[START ENTRIES SHOWN]

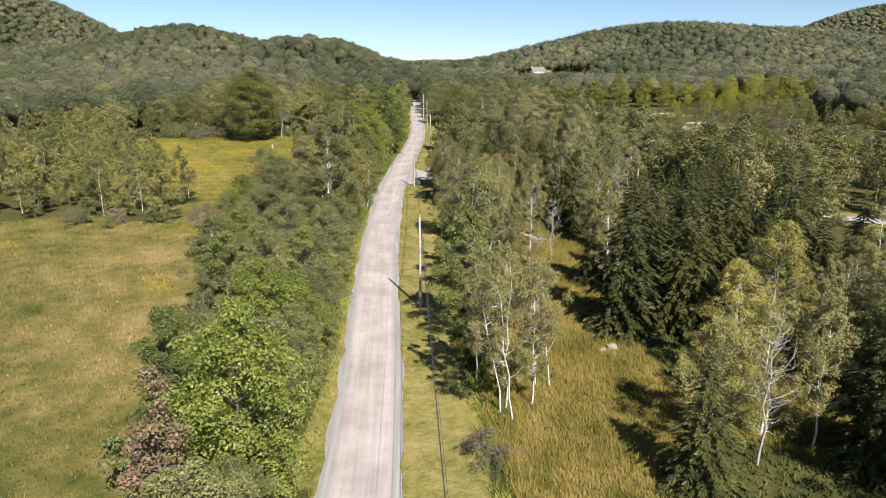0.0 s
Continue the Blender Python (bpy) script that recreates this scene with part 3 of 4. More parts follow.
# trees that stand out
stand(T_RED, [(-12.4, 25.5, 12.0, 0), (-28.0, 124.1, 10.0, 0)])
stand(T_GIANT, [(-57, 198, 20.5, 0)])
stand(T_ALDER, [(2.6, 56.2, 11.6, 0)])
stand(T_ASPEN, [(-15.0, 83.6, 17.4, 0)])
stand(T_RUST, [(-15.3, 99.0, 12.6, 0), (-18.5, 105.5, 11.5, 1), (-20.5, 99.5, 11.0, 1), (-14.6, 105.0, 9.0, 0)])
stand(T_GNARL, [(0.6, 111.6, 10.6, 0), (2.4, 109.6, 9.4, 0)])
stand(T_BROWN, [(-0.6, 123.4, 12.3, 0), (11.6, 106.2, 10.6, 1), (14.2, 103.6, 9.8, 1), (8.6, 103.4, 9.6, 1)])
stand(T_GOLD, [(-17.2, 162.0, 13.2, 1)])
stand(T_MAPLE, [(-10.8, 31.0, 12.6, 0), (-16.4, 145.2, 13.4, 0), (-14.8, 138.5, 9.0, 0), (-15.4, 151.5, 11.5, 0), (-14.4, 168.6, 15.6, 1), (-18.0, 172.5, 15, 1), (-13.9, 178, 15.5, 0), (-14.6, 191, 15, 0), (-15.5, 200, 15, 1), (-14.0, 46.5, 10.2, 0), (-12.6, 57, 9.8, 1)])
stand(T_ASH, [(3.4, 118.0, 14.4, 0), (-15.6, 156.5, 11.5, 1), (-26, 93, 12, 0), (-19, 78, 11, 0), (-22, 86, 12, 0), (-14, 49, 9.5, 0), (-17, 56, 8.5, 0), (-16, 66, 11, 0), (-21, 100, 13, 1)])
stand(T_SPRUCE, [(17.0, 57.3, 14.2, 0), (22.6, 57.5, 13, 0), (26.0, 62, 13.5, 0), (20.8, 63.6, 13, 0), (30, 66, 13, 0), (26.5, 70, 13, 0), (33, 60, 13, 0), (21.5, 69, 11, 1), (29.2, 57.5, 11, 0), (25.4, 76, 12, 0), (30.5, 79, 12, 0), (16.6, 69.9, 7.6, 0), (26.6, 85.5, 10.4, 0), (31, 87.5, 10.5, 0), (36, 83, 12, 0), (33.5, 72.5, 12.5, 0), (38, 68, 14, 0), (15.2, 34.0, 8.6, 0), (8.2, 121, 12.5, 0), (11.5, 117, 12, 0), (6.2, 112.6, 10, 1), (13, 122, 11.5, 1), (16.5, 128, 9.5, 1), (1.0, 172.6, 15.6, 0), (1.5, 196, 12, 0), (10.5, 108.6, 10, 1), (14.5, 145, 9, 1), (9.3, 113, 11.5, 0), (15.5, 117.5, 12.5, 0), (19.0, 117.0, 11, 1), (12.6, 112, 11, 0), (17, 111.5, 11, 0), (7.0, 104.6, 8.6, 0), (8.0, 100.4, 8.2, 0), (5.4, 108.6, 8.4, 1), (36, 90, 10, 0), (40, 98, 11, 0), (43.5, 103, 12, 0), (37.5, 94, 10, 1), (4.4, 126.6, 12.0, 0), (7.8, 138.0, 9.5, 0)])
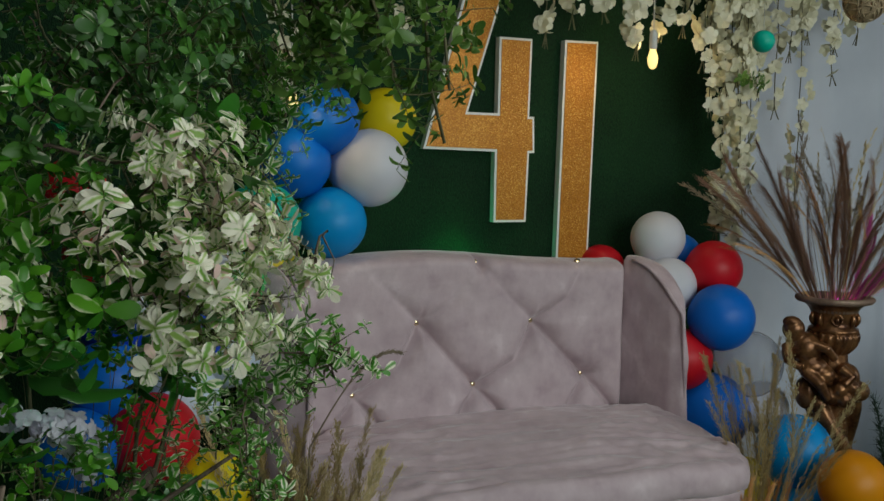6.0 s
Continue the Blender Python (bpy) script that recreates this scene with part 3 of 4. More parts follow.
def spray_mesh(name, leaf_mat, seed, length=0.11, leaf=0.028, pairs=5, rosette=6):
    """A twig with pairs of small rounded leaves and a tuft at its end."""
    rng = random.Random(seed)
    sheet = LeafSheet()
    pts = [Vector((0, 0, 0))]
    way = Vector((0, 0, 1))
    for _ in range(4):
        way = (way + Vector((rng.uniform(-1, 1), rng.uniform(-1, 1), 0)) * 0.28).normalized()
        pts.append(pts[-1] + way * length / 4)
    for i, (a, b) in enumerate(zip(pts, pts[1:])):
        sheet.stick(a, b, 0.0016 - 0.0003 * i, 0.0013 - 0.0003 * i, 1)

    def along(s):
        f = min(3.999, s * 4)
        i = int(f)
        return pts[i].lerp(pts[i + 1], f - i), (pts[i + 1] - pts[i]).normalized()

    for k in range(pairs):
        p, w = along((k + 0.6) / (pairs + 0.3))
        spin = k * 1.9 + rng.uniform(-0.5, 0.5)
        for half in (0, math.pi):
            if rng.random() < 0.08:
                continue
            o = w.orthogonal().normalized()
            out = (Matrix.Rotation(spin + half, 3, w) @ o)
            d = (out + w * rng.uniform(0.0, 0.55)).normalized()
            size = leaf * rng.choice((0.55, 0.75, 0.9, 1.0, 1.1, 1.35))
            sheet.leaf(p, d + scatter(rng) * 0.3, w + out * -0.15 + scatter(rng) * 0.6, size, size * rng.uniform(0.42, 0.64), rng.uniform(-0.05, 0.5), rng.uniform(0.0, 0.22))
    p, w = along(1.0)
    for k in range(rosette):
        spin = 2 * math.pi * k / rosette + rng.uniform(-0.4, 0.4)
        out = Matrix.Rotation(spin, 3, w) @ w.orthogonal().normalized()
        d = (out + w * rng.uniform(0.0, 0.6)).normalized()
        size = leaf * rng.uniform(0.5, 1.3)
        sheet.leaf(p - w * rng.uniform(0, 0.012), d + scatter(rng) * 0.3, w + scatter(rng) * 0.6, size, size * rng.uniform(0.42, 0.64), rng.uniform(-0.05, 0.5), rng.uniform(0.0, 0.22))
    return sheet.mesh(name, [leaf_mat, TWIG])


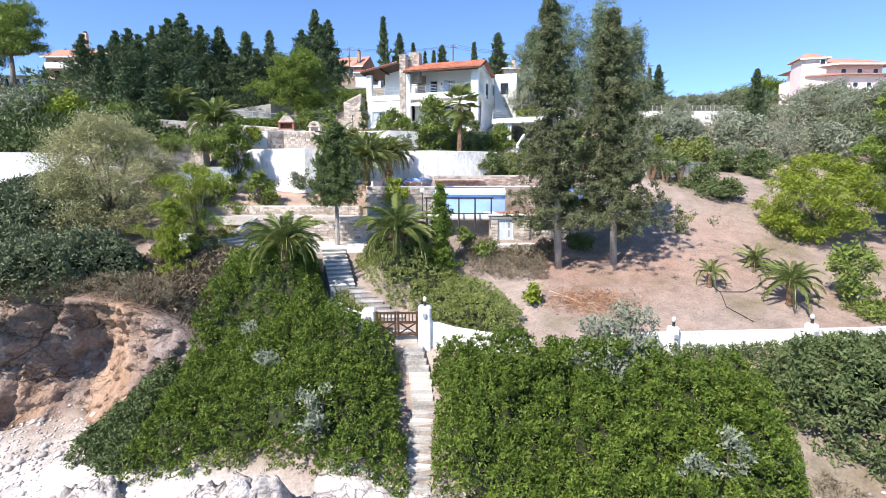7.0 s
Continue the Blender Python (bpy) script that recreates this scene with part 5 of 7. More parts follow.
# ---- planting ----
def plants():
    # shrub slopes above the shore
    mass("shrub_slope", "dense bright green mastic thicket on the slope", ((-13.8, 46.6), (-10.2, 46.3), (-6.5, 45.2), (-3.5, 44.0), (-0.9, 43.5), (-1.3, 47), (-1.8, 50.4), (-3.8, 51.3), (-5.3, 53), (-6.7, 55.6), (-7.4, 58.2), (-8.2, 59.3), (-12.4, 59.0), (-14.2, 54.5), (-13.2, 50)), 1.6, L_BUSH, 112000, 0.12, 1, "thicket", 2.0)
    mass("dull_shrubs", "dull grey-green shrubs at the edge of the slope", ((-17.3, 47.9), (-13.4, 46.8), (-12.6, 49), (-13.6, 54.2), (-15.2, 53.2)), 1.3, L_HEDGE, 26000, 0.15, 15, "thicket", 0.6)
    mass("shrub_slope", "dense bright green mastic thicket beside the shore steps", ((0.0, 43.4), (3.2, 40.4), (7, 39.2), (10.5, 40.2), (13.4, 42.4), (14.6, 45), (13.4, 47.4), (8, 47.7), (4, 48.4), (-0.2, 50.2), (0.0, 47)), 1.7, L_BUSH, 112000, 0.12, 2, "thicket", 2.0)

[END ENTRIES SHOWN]

# [WRITTEN PROBLEM]
Please quote exactly the lines from the one containing "7. More parts follow." through the last line of the records above, both included, and nothing else.

# [RESULT OF THIS EXERCISE]
Continue the Blender Python (bpy) script that recreates this scene with part 5 of 7. More parts follow.
# ---- planting ----
def plants():
    # shrub slopes above the shore
    mass("shrub_slope", "dense bright green mastic thicket on the slope", ((-13.8, 46.6), (-10.2, 46.3), (-6.5, 45.2), (-3.5, 44.0), (-0.9, 43.5), (-1.3, 47), (-1.8, 50.4), (-3.8, 51.3), (-5.3, 53), (-6.7, 55.6), (-7.4, 58.2), (-8.2, 59.3), (-12.4, 59.0), (-14.2, 54.5), (-13.2, 50)), 1.6, L_BUSH, 112000, 0.12, 1, "thicket", 2.0)
    mass("dull_shrubs", "dull grey-green shrubs at the edge of the slope", ((-17.3, 47.9), (-13.4, 46.8), (-12.6, 49), (-13.6, 54.2), (-15.2, 53.2)), 1.3, L_HEDGE, 26000, 0.15, 15, "thicket", 0.6)
    mass("shrub_slope", "dense bright green mastic thicket beside the shore steps", ((0.0, 43.4), (3.2, 40.4), (7, 39.2), (10.5, 40.2), (13.4, 42.4), (14.6, 45), (13.4, 47.4), (8, 47.7), (4, 48.4), (-0.2, 50.2), (0.0, 47)), 1.7, L_BUSH, 112000, 0.12, 2, "thicket", 2.0)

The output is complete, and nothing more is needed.